When I felt like my Sunday afternoon was becoming a little too lazy, I decided to head into the kitchen to do some baking. I saw two overly ripe bananas in my fridge and knew exactly what I was going to make. Two Sundays ago, I baked a coconut banana bread loaf. Though it was delicious, I had a few tweaks in mind after making it.
Since it was nearing dinner time and Brian and I were the only ones home, I thought making a coconut-inspired meal would be a great way to waste time while the bread was baking. What do you get when you combine coconut and chicken? Coconut-crusted chicken!
- 1lb chicken breast
- 2 eggs
- salt and pepper to taste
- ½ cup Panko breadcrumbs
- ½ cup shredded coconut
1. Preheat the oven to 350° and line a cookie sheet with parchment paper or aluminum foil.
2. In a shallow bowl, combine the Panko breadcrumbs and shredded coconut. In a separate shallow bowl, slightly beat the eggs and add the salt and pepper.
3. Cut the chicken into strips. Dredge the strips in the egg and then in the breadcrumbs mixture.
4. Place the strips on the cookie sheet. Bake for 15 minutes, or until lightly browned.
Though the chicken turned out well and was tasty, I couldn’t eat very much. Some of my wisdom teeth are coming in and they’re painful–I feel like a teething baby! It was really uncomfortable to chew, but Brian and my mom liked the coconutty chicken.
After dinner, I took the banana loaf out of the oven and let it cool for about an hour. When I made it a few weeks ago, it wasn’t dry, but it wasn’t super moist either. I did a few things differently this time around, resulting in an incredibly tasty and gooey loaf.
I added additional apple sauce and underbaked it. The key to creating super moist and doughy breads and cookies is to bake it 95% through, then allow it to continue to bake in the pan while it cools. The banana bread turned out just the way I wanted, though I have a secret. I actually don’t like banana bread. At all. I love bananas, but I find that the flavor is just too pungent when they are baked into desserts.
Banana Bread Remix
- 1¼ cup whole wheat flour
- ½ cup all-purpose flour
- ½ cup granulated sugar
- ¾ cup shredded coconut, plus more for topping
- 1 ½ teaspoons baking powder
- ½ teaspoon baking soda
- ½ teaspoon salt
- 2 eggs
- 1 cup unsweetened applesauce
- 2 tablespoons melted honey
- 1 tablespoon coconut extract (optional)
- 1 cup mashed ripe bananas (about 2 bananas)
- ¼ cup chocolate chips
1. Preheat the oven to 350° and spray a loaf pan with nonstick cooking spray.
2. In a large bowl, combine all dry ingredients then add the remaining ingredients, except the bananas and chocolate chips.

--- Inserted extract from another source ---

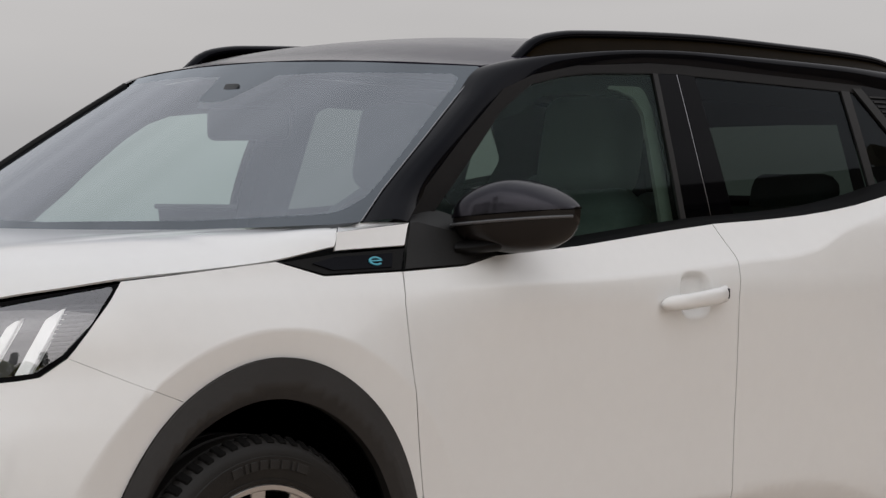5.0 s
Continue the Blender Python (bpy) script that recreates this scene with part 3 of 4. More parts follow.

3. In a another bowl, mash the bananas with a fork until no large lumps remain.
4. Add the mashed bananas and chocolate chips to the large bowl and combine.
5. Pour the mixture into the loaf pan then top with remaining shredded coconut.
6. Bake in the oven for 50 to 55 minutes. (It should be set, but still gooey.) Let it cool for one hour then serve with your favorite toppings!